Summary of USDA’s plantings and stocks reports
Soybean planting intentions were put at 77.126 million acres in the March Prospective Plantings report. This is just slightly below the 2012 acreage of 77.198 million acres. Compared to a year ago, soybean acreage is higher in most of the states in the Delta and Southeast regions. Acreage is also up in Illinois (up 350,000 acres), Iowa (up 50,000 acres) North Dakota (up 150,000 acres) and Ohio (up 50,000 acres). The big declines are in Nebraska (down 350,000 acres), Minnesota (down 250,000 acres), South Dakota (down 150,000 acres), Kansas (down 100,000 acres) and Missouri (down 100,000 acres).
While soybean acreage for 2013 is very close to the 2012 level, it fell far short of the level analysts had expected. The pre-report survey put the range of estimates from a low of 77.5 million acres to a high of 80.0 million. The average of the 21 analysts surveyed was 78.49 million acres, about 1.35 million acres above intentions. With “normal” yields that difference comes to about 50 to 60 million bushels.
While the soybean planting intentions were generally positive for new crop prices, the soybean stocks level reported on Thursday were negative. Soybean stocks at the beginning of March totaled 999 million bushels, according to the quarterly Grain Stocks report more than 50 million bushels above the average of the analysts’ pre-report predictions. With crop year ending stocks expected to be only 125 million bushels, a difference of 50 million bushels at this point in the season is pretty significant. Soybean prices fell significantly on Thursday in response to the report.
Farmers say they will boost spring wheat acreage for 2013 by about 400,000 acres to 12.7 million. This is an increase of a little more than 3 percent from 2012 levels. Spring wheat acreage in North Dakota will be up by 450,000 acres from a year ago, while corn and soybean acres also increase. The land available in North Dakota this year is higher this year, with about 580,000 acres coming out of CRP last September. However, spring wheat acreage is expected to be down slightly in Montana where another 400,000 acres exited the CRP last year. The spring wheat acreage in the Prospective Plantings report was about 200,000 acres higher than the average of the pre-release estimates. USDA’s long-term forecast in February had implied a decline in spring wheat acreage.
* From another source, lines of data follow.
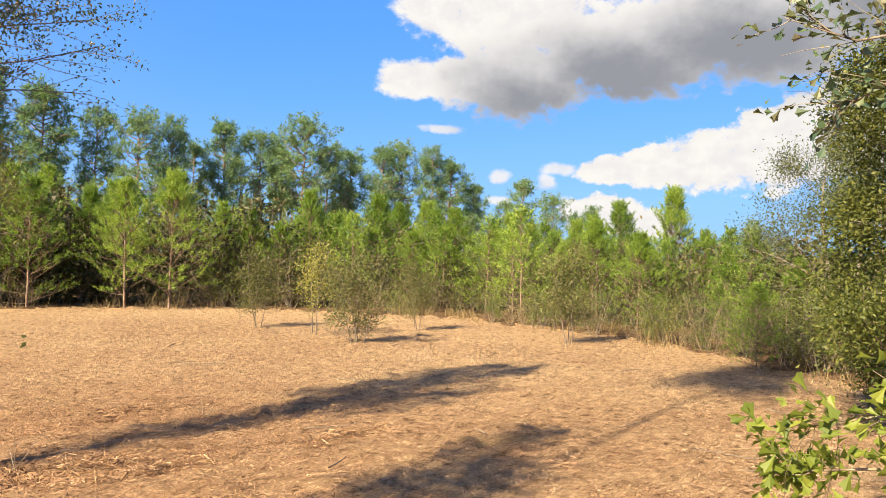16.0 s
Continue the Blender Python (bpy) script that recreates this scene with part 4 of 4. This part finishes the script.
for n in range(34):
    b = -16 + 28 * (n + rngu.uniform(0, 1)) / 34
    x, y = spot(b, edge_distance(b) + rngu.uniform(0.6, 4.5))
    under.append((x, y, float(rngu.uniform(1.9, 3.3))))
for n in range(22):
    b = 11 + 30 * (n + rngu.uniform(0, 1)) / 22
    x, y = spot(b, edge_distance(b) + rngu.uniform(1.5, 5.0))
    under.append((x, y, float(rngu.uniform(2.8, 4.2))))
plant_all(UNDER, under, "darkened leafy shrub filling in for shade under the pines", "shrub", "understory of the woods", 114, 0.2)


def far_woods():
    """A continuous belt of distant woods all round."""
    rng = np.random.default_rng(141)
    n = 36000
    b = rng.uniform(-180, 180, n)
    d = rng.uniform(70, 105, n)
    top = np.interp(b, [-180, -60, 0, 20, 45, 58, 66, 75, 100, 180], [9, 12, 12, 11, 9, 5.5, 3.6, 3.6, 6, 9]) * (d / 80) * (0.75 + 0.25 * np.sin(b * 1.9) * np.sin(b * 0.73 + 1))
    z = top * rng.uniform(0, 1, n) ** 0.95
    pos = np.stack([0.6 + np.sin(np.radians(b)) * d, 0.4 + np.cos(np.radians(b)) * d, z], 1)
    way = rng.normal(0, 1, (n, 3))
    me = leaf_mesh("far_woods", rng, pos, way, 1.2, 0.6)
    me.materials.append(LEAF_GREEN)
    return tagged(new("far_woods", me), "belt of distant pine woods", "woods", kind="stuff")


far_woods()


# ---- dry grass and weeds where the mulch meets the woods ----
def weed_fringe():
    rng = np.random.default_rng(151)
    b = np.concatenate([rng.uniform(-43, 58, 11000), rng.uniform(58, 97, 2200)])
    n = len(b)
    b = b + 1.6 * np.sin(b * 1.7) + 0.7 * np.sin(b * 4.1)
    d = edge_distance(b) + rng.gamma(1.6, 0.8, n) - 0.4 + 0.5 * np.sin(b * 0.9)
    x, y = 0.6 + np.sin(np.radians(b)) * d, 0.4 + np.cos(np.radians(b)) * d
    tall = rng.gamma(2.0, 0.16, n) * (0.6 + 0.4 * np.sin(b * 0.37 + 2)) * np.interp(b, [40, 98], [1, 0.45])
    tilt = rng.normal(0, 0.65, (n, 2)) * tall[:, None]
    base = np.stack([x, y, ground_height(x, y) - 0.02], 1)
    side = np.stack([np.cos(b * 9), np.sin(b * 9), b * 0], 1) * 0.006
    mid = base + np.concatenate([tilt * 0.35, tall[:, None] * 0.6], 1)
    tip = base + np.concatenate([tilt, tall[:, None]], 1)
    me = tri_mesh("weed_fringe", np.stack([base - side, base + side, mid - side * 0.7, mid + side * 0.7, tip], 1), 5, [(0, 1, 3), (0, 3, 2), (2, 3, 4)])
    me.materials.append(STALK)
    return tagged(new("weed_fringe", me), "dry tan grass and weeds along the woods", "grass", kind="stuff")


weed_fringe()


# ---- a pile of cut brush at the edge ----
def brush_pile(seed, x, y, wide):
    rng = np.random.default_rng(seed)
    ob = new("brush_pile")
    ob.location = (x, y, 0)
    for k in range(30):
        a = rng.uniform(0, 2 * math.pi)
        foot = np.array([rng.normal(0, wide * 0.5), rng.normal(0, 0.5), rng.uniform(0.02, 0.3)])
        pts = wander(rng, foot, unit(np.array([math.cos(a) * 1.2, math.sin(a) * 0.5, rng.uniform(0.0, 0.45)])), rng.uniform(0.8, 2.2), 4, 0.12, -0.03)
        pts[:, 2] = np.maximum(pts[:, 2], 0.02)
        t = Tubes()
        t.add(pts, np.linspace(0.018, 0.005, 5) * rng.uniform(0.6, 1.3), 4)
        for _ in range(4):
            i = rng.integers(1, 4)
            tw = wander(rng, pts[i], unit(pts[i + 1] - pts[i] + rng.normal(0, 0.5, 3)), rng.uniform(0.2, 0.6), 2, 0.15, 0.0)
            t.add(np.maximum(tw, [-99, -99, 0.02]), [0.007, 0.005, 0.002], 3)
        part("branch", t.mesh("branch"), TWIG_PALE if k % 2 else TWIG, ob)
    return tagged(ob, "heap of cut pale branches at the woods' edge", "brush pile", "brush piles")


brush_pile(181, -9.3, 26.2, 2.2)
brush_pile(182, -14.8, 26.8, 1.6)
brush_pile(183, -6.6, 24.6, 1.0)
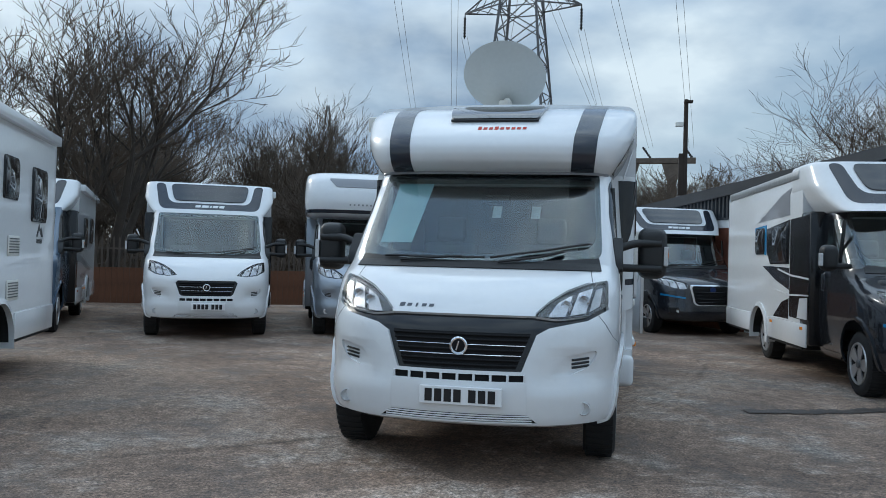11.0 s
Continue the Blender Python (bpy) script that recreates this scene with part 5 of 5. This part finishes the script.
words("WARNING", 0.07, INK, WALL_TURN(0.0, 0.05), "lettering", sg)
for k in range(2):
    on_sign(sg, "text_bar", -0.13, 0.13, -0.04 - 0.035 * k, -0.02 - 0.035 * k, INK)
sg = wall_sign("small_sign", 0.25, 0.43, 1.84, 1.97, PAPER, "small red and white notice on the pier")
on_sign(sg, "red_mark", -0.06, 0.06, -0.005, 0.05, RED_INK)
on_sign(sg, "text_bar", -0.07, 0.07, -0.045, -0.03, INK)
sg = wall_sign("alarm_box", 0.42, 0.62, 3.03, 3.38, ORANGE, "faded orange alarm box high on the cladding", "alarm box")
sg.matrix_world = SHOW @ pose(-0.03, 0.52, 3.2)
on_sign(sg, "cover", -0.06, 0.06, -0.12, 0.12, PAPER)
sk = wall_sign("socket_box", 0.12, 0.32, 0.70, 0.92, WHITE_PLASTIC, "white outdoor sockets with plugs", "socket")
for y in (-0.05, 0.05):
    part("plug", box((-0.09, y - 0.03, -0.07), (-0.02, y + 0.03, 0.01), 0.01), SIGN_BLUE, sk)
    part("socket_hood", box((-0.06, y - 0.04, 0.02), (-0.02, y + 0.04, 0.09), 0.01), PLASTIC_GREY, sk)
# signs on the road side
s2 = root("wall_sign", SHOW @ pose(0.75, -0.06, 3.2), "tall white sign on the cladding", "sign")
part("board", box((-0.22, -0.03, -0.5), (0.22, 0.0, 0.5), 0.004, 1), PAPER, s2)
part("emblem", box((-0.12, -0.034, 0.05), (0.12, -0.03, 0.28), 0.004, 1), TEAL, s2)
part("text_bar", box((-0.15, -0.034, -0.3), (0.15, -0.03, -0.22)), TEAL, s2)
s3 = root("fascia_sign", SHOW @ pose(8.6, -0.10, 3.1), "long navy fascia sign with yellow lettering shapes", "sign")
part("board", box((-2.2, -0.05, -0.4), (2.2, 0.05, 0.4), 0.01, 1), mat("navy_sign", (0.03, 0.04, 0.07), 0.4), s3)
part("border", box((-2.24, -0.04, 0.4), (2.24, 0.06, 0.45)), PAPER, s3)
part("border", box((-2.24, -0.04, -0.45), (2.24, 0.06, -0.4)), PAPER, s3)
for k in range(12):
    part("letter_shape", box((-1.9 + 0.32 * k, -0.056, -0.16), (-1.68 + 0.32 * k, -0.05, 0.14 if k % 3 else 0.2)), YELLOW, s3)

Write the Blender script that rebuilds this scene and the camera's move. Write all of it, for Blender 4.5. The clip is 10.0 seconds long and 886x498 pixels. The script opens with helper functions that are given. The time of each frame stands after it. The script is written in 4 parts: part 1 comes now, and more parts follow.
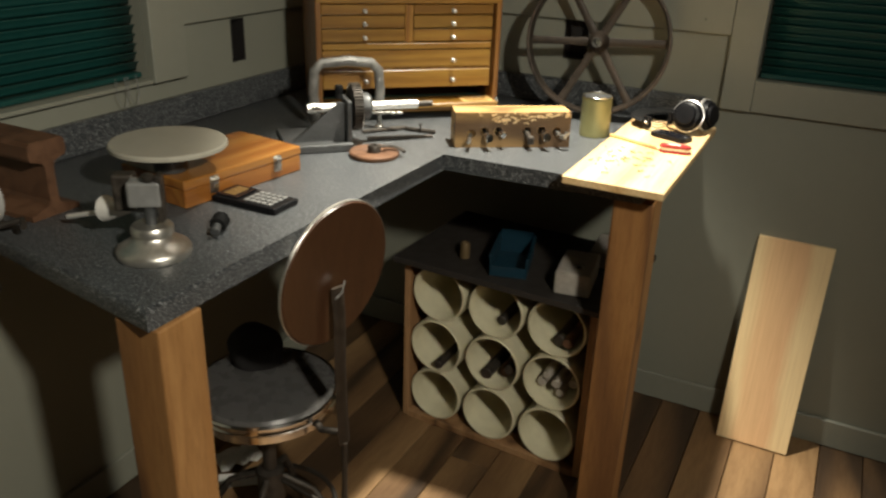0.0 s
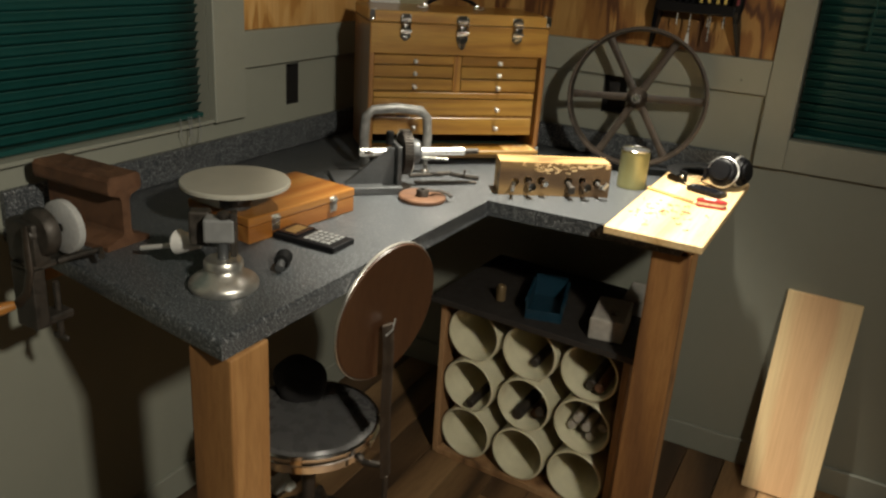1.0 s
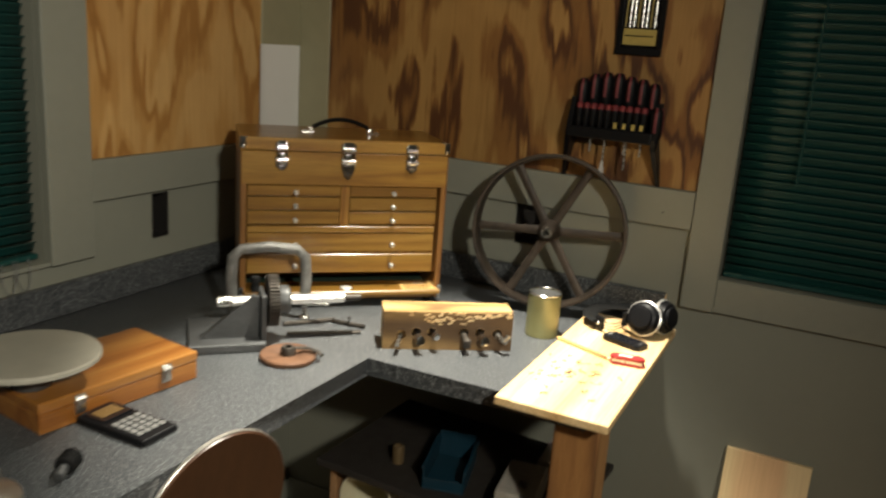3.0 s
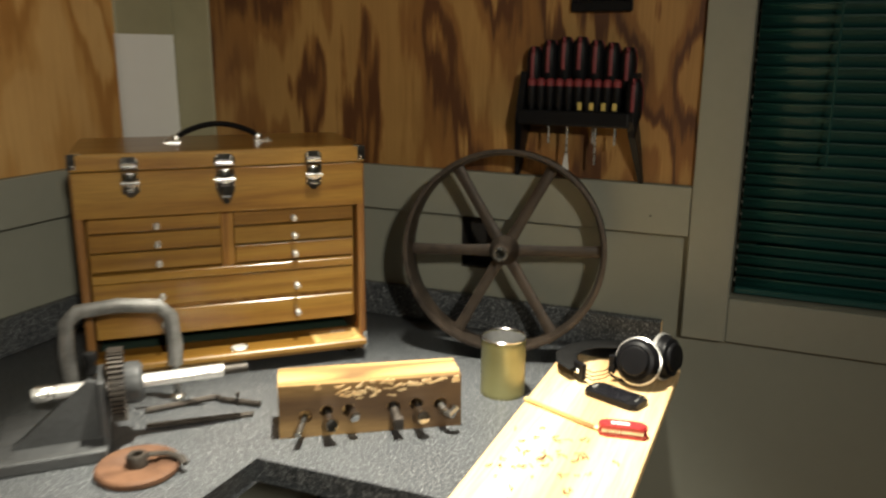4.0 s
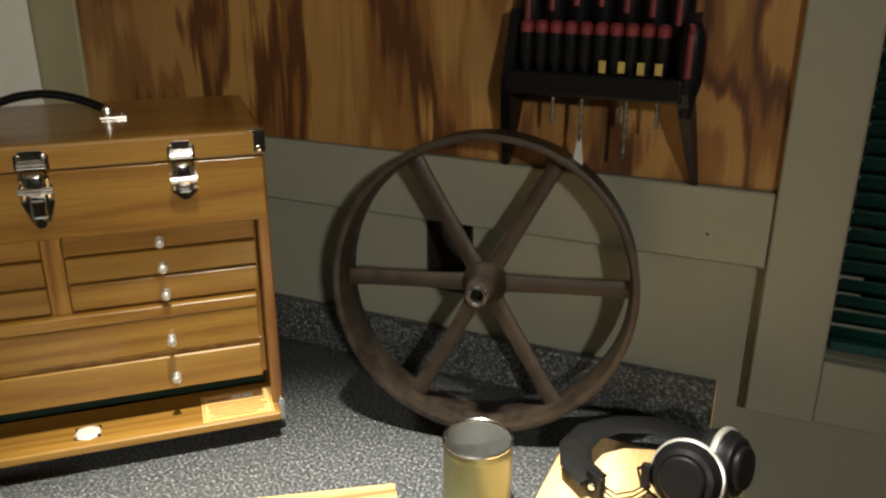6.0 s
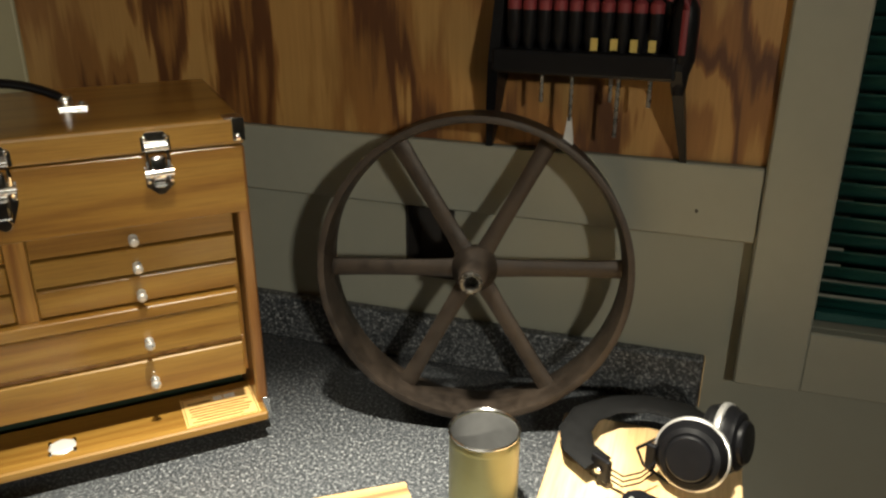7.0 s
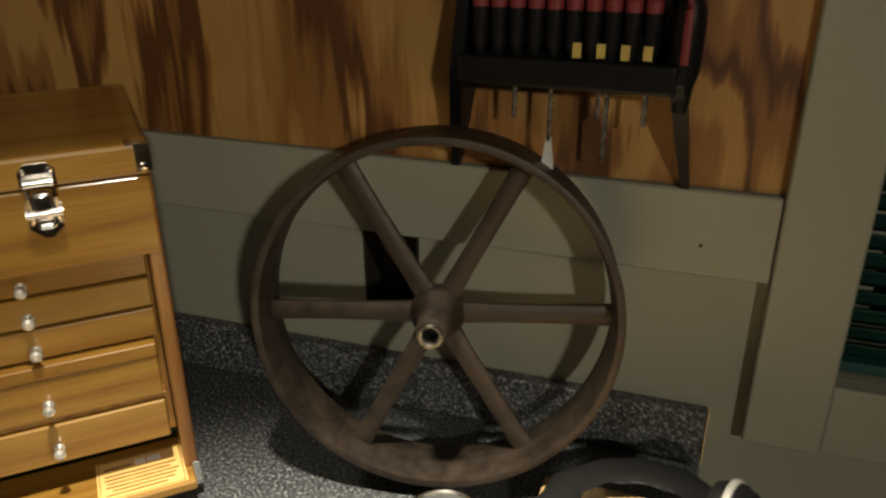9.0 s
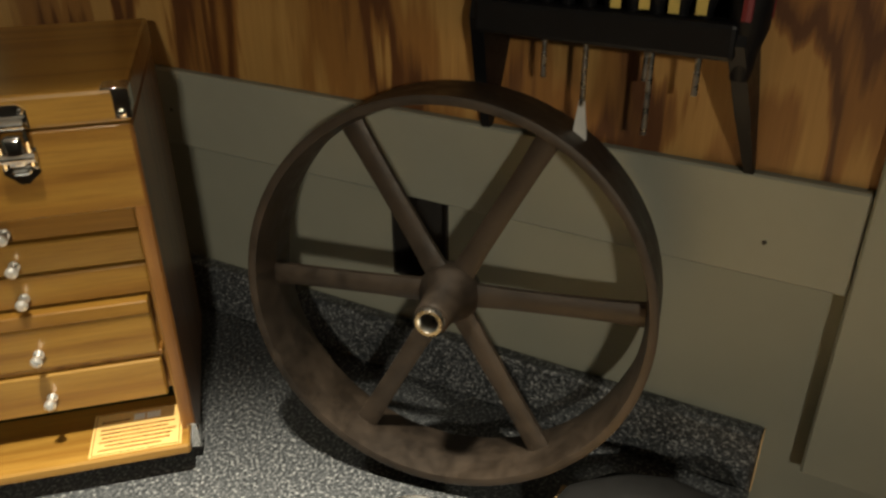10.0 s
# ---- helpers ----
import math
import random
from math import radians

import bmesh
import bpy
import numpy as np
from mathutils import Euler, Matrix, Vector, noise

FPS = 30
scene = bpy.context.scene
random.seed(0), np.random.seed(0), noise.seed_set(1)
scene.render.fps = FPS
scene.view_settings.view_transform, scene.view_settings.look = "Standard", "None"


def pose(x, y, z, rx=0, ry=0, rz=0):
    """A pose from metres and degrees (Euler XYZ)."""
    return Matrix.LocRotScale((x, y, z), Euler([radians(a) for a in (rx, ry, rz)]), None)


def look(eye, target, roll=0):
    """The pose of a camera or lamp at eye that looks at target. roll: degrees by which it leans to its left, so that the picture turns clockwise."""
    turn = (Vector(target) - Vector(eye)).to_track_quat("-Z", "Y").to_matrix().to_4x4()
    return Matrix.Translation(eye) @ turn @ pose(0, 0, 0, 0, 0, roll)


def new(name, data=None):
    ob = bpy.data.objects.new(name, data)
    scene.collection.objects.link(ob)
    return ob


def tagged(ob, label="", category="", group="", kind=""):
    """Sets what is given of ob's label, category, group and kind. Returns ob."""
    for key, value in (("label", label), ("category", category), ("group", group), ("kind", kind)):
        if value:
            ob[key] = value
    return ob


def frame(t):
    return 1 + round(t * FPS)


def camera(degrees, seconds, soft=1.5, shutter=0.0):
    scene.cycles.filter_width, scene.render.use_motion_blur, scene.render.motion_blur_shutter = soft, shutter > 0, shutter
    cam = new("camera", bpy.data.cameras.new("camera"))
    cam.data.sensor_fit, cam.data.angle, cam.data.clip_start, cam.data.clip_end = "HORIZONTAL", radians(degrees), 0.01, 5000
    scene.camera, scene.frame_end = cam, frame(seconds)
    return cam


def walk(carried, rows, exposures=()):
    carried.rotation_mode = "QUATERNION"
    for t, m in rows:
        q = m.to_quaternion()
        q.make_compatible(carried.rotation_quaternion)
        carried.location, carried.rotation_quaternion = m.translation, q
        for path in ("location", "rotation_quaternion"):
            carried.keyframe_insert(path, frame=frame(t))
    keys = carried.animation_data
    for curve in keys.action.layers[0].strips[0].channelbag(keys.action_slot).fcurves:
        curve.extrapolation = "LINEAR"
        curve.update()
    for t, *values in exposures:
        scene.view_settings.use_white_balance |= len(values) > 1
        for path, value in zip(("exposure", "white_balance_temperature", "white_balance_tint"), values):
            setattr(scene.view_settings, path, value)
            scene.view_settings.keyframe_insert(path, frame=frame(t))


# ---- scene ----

Winter wheat acreage was revised up in the Prospective Plantings report. In January, USDA put winter wheat acreage for 2013 at 41.82 million acres. The new data shows winter wheat acreage at 41.99 million acres. Acreage in 2012 came in at 41.32 million acres. While winter wheat acreage is up in total, acreage in the Plains states is generally down. Kansas acreage is down 200,000 acres, and Colorado acreage is 150,000 lower. Acreages in Texas and Oklahoma are steady with the 2012 level. With the drought persisting in the Plains states, winter wheat production may well be down this year, even with the increase in planted acreage.